COLLECTED MATERIAL:
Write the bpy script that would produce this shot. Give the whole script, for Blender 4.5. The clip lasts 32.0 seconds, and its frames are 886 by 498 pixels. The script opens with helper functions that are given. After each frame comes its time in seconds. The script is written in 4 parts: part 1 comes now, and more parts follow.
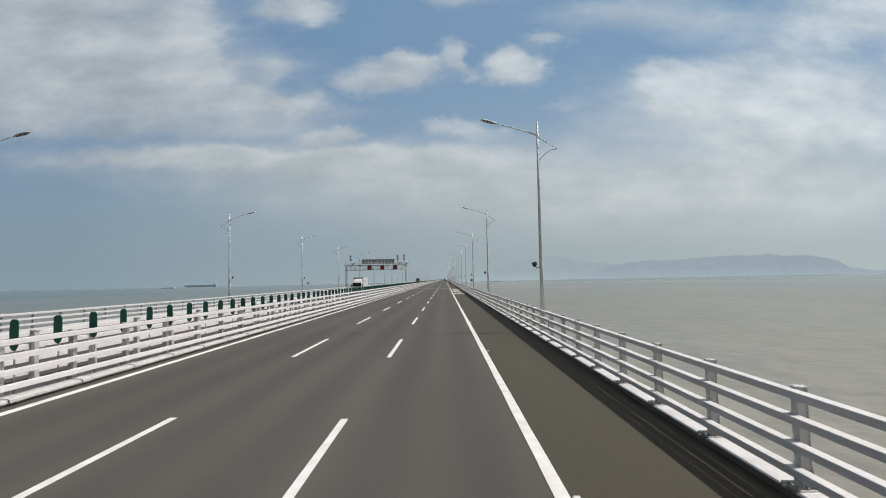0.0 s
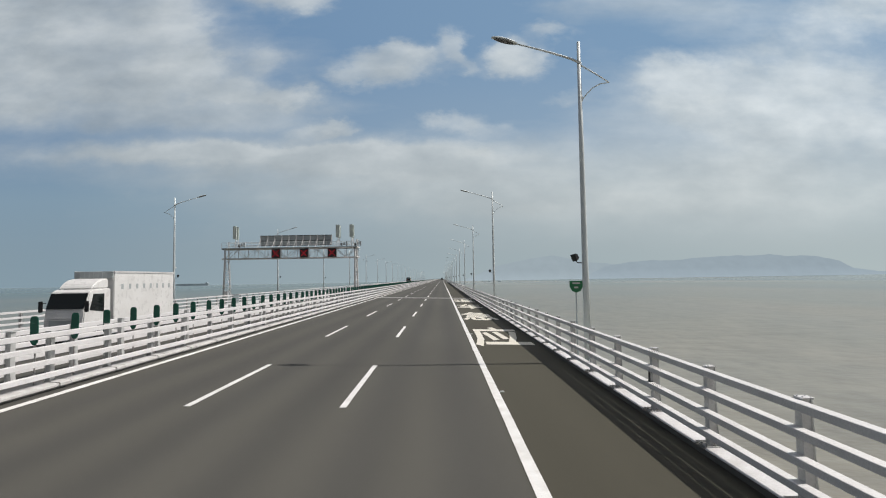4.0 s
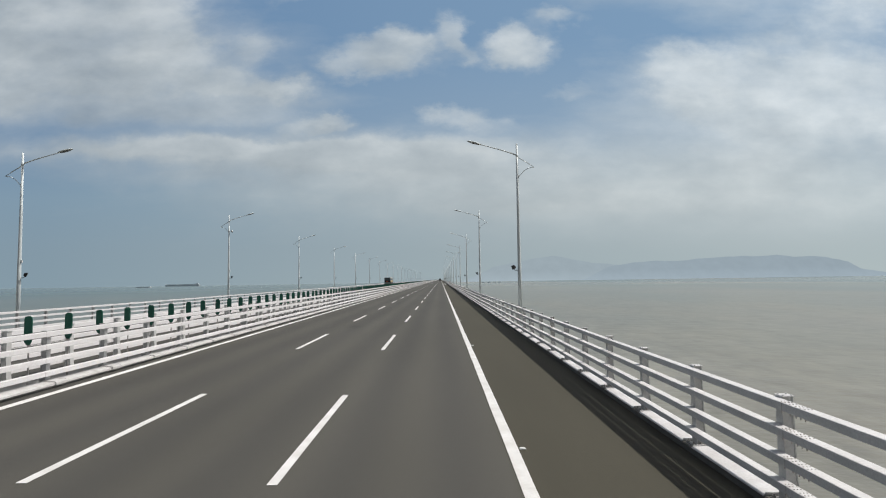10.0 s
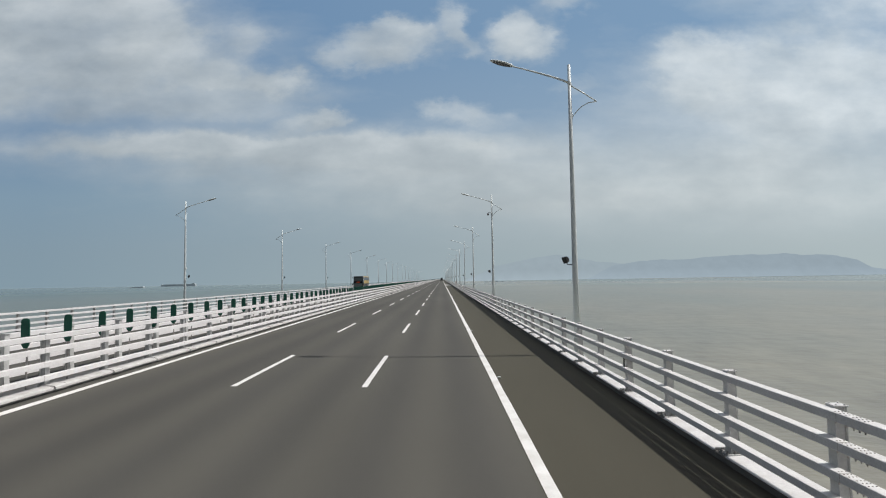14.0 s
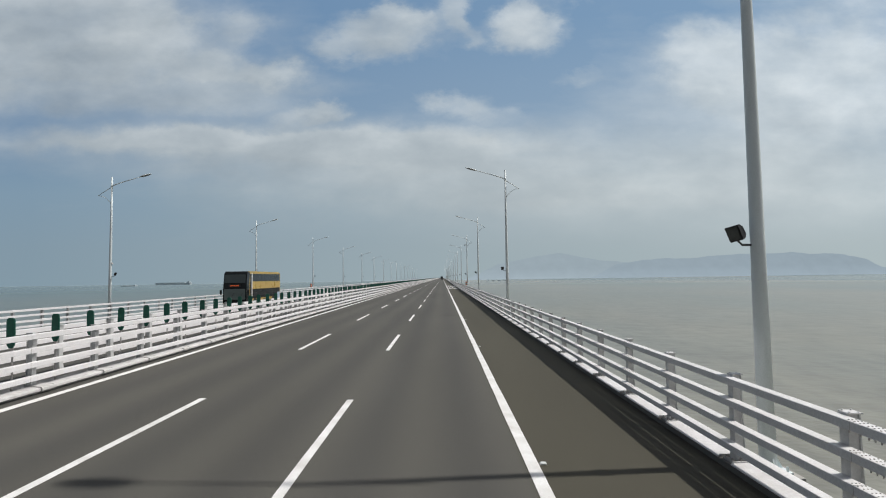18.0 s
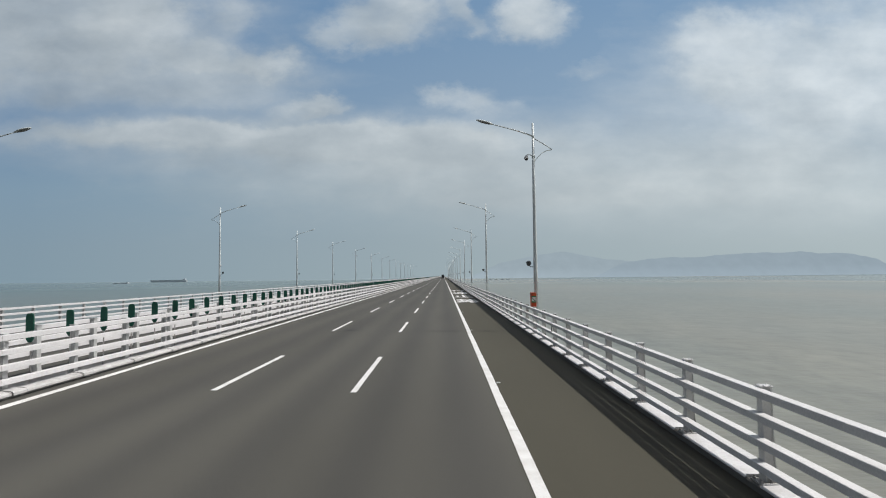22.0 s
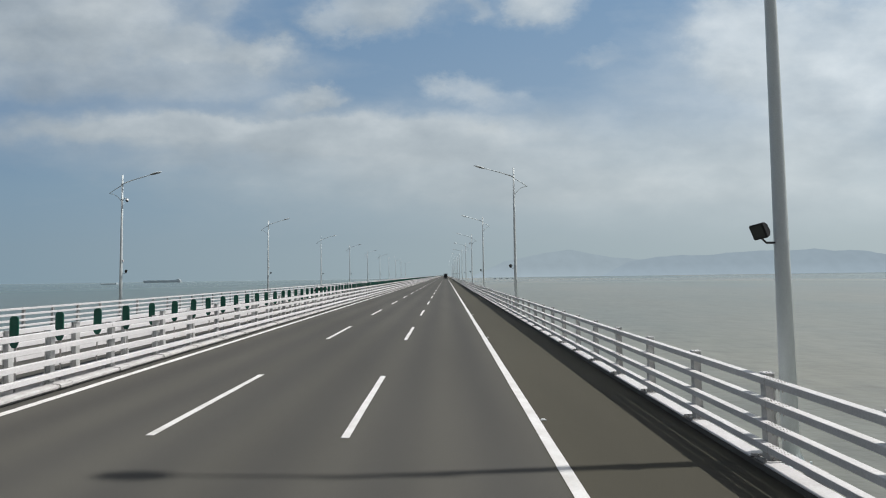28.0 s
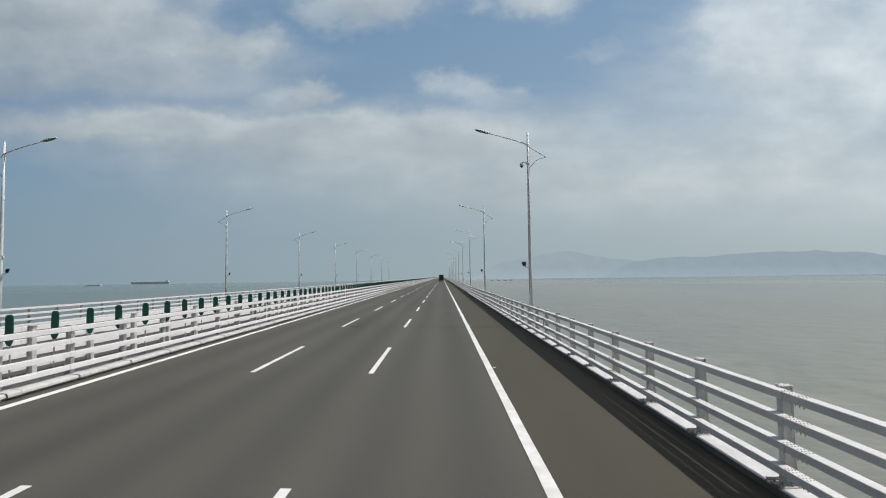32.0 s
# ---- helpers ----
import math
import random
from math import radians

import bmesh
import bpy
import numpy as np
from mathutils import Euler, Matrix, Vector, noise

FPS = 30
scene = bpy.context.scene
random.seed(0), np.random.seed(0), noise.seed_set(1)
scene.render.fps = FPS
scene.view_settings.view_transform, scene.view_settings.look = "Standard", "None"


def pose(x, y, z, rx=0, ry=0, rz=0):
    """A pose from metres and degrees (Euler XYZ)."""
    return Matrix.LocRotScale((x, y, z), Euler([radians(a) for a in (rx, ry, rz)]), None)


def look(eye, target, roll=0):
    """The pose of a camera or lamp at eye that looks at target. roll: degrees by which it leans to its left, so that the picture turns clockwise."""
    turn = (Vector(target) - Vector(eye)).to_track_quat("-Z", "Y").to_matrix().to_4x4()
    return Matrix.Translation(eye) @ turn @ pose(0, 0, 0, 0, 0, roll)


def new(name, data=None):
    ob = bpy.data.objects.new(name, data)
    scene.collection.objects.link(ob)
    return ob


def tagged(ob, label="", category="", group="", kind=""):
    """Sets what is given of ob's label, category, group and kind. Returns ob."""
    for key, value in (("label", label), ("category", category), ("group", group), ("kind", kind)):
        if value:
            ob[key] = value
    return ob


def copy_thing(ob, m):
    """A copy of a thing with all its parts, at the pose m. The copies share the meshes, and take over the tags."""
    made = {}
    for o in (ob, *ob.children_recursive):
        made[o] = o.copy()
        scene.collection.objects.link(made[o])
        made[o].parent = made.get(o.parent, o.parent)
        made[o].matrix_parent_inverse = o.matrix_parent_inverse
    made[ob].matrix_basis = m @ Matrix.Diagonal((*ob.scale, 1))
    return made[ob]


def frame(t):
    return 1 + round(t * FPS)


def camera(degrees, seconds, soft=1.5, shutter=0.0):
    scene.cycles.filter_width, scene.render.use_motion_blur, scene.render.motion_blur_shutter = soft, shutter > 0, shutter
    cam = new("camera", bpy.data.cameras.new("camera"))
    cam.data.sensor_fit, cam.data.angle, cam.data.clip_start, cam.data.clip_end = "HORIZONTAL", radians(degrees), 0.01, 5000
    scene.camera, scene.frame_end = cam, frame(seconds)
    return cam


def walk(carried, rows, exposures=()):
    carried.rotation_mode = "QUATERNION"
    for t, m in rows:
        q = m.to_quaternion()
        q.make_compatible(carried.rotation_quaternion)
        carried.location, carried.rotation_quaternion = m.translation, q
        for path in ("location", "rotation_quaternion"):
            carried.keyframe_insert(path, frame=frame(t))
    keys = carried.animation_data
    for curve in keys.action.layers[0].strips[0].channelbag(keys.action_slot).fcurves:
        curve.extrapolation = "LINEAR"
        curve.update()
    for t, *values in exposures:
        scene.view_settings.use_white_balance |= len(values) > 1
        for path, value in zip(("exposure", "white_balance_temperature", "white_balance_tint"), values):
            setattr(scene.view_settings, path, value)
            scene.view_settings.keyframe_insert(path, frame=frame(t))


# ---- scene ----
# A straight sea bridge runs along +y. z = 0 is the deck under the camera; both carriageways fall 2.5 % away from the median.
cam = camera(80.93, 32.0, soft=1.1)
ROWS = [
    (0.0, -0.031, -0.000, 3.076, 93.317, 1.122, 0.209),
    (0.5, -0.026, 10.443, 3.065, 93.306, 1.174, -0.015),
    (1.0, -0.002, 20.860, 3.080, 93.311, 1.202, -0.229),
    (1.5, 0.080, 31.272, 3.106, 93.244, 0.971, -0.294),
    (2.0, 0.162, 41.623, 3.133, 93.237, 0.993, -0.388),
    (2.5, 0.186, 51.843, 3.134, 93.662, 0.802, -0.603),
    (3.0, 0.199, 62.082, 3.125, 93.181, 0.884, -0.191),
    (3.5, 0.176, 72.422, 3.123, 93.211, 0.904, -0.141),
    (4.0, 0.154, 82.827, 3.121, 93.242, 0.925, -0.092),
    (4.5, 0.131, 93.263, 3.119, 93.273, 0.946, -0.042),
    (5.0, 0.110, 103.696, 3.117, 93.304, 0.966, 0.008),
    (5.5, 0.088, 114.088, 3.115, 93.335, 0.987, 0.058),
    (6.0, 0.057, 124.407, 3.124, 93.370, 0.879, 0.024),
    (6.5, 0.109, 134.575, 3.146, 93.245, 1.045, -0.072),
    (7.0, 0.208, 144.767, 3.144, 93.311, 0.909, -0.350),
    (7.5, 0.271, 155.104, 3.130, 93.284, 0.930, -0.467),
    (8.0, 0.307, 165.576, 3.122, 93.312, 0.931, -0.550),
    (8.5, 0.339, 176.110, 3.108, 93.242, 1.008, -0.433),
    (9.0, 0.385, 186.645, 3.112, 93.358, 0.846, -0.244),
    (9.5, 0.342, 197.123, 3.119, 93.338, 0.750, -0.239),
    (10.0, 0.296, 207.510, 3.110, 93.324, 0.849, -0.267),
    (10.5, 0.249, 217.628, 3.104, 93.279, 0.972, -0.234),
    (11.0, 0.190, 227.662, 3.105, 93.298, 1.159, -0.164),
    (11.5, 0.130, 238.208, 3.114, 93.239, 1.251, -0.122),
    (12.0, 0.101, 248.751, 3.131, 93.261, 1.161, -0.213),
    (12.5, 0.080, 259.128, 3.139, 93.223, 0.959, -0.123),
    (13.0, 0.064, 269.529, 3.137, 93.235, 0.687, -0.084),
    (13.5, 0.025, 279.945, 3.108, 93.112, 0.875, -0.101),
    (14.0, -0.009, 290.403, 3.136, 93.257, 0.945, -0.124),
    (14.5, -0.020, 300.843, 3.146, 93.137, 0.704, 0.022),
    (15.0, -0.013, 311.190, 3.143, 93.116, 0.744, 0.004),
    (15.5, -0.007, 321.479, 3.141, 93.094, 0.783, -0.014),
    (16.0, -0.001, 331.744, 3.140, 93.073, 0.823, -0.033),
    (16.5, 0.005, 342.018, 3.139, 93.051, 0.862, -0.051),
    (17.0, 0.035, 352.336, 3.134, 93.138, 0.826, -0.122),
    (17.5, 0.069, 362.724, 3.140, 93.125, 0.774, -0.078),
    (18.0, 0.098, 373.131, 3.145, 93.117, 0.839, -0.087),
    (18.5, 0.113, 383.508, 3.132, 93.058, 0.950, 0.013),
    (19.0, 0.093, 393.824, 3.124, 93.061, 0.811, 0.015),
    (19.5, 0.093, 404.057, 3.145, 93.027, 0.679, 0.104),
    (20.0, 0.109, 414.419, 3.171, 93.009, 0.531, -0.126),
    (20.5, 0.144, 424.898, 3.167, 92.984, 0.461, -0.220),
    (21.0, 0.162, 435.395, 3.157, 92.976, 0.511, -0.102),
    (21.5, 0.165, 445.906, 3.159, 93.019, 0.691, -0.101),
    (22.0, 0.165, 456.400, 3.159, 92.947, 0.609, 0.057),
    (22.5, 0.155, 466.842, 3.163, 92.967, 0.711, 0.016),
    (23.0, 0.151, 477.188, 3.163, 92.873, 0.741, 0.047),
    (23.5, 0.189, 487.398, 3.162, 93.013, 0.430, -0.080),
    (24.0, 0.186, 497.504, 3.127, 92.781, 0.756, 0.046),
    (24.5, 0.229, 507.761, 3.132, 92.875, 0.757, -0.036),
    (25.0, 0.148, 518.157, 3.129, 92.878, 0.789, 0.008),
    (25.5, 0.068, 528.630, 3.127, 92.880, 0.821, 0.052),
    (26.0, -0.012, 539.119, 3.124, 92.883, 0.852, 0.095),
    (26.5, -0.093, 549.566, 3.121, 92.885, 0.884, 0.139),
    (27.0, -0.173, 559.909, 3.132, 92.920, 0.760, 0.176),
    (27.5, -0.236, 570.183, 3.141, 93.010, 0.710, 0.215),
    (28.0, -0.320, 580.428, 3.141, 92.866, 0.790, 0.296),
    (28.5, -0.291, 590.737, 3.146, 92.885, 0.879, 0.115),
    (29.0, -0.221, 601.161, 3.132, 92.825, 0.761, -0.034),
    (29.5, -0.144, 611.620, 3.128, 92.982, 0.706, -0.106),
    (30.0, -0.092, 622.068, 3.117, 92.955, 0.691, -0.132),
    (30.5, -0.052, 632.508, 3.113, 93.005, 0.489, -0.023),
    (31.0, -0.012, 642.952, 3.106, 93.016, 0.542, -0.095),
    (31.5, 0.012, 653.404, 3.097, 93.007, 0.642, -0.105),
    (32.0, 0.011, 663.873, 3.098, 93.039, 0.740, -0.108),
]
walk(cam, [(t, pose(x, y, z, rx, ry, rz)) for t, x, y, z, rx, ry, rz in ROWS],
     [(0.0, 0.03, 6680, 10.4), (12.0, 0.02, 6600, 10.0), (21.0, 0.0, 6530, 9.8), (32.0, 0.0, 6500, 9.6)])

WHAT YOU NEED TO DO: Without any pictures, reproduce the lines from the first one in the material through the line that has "what is given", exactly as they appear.

RESULT OF THIS EXERCISE:
Write the bpy script that would produce this shot. Give the whole script, for Blender 4.5. The clip lasts 32.0 seconds, and its frames are 886 by 498 pixels. The script opens with helper functions that are given. After each frame comes its time in seconds. The script is written in 4 parts: part 1 comes now, and more parts follow.
0.0 s
4.0 s
10.0 s
14.0 s
18.0 s
22.0 s
28.0 s
32.0 s
# ---- helpers ----
import math
import random
from math import radians

import bmesh
import bpy
import numpy as np
from mathutils import Euler, Matrix, Vector, noise

FPS = 30
scene = bpy.context.scene
random.seed(0), np.random.seed(0), noise.seed_set(1)
scene.render.fps = FPS
scene.view_settings.view_transform, scene.view_settings.look = "Standard", "None"


def pose(x, y, z, rx=0, ry=0, rz=0):
    """A pose from metres and degrees (Euler XYZ)."""
    return Matrix.LocRotScale((x, y, z), Euler([radians(a) for a in (rx, ry, rz)]), None)


def look(eye, target, roll=0):
    """The pose of a camera or lamp at eye that looks at target. roll: degrees by which it leans to its left, so that the picture turns clockwise."""
    turn = (Vector(target) - Vector(eye)).to_track_quat("-Z", "Y").to_matrix().to_4x4()
    return Matrix.Translation(eye) @ turn @ pose(0, 0, 0, 0, 0, roll)


def new(name, data=None):
    ob = bpy.data.objects.new(name, data)
    scene.collection.objects.link(ob)
    return ob


def tagged(ob, label="", category="", group="", kind=""):
    """Sets what is given of ob's label, category, group and kind. Returns ob."""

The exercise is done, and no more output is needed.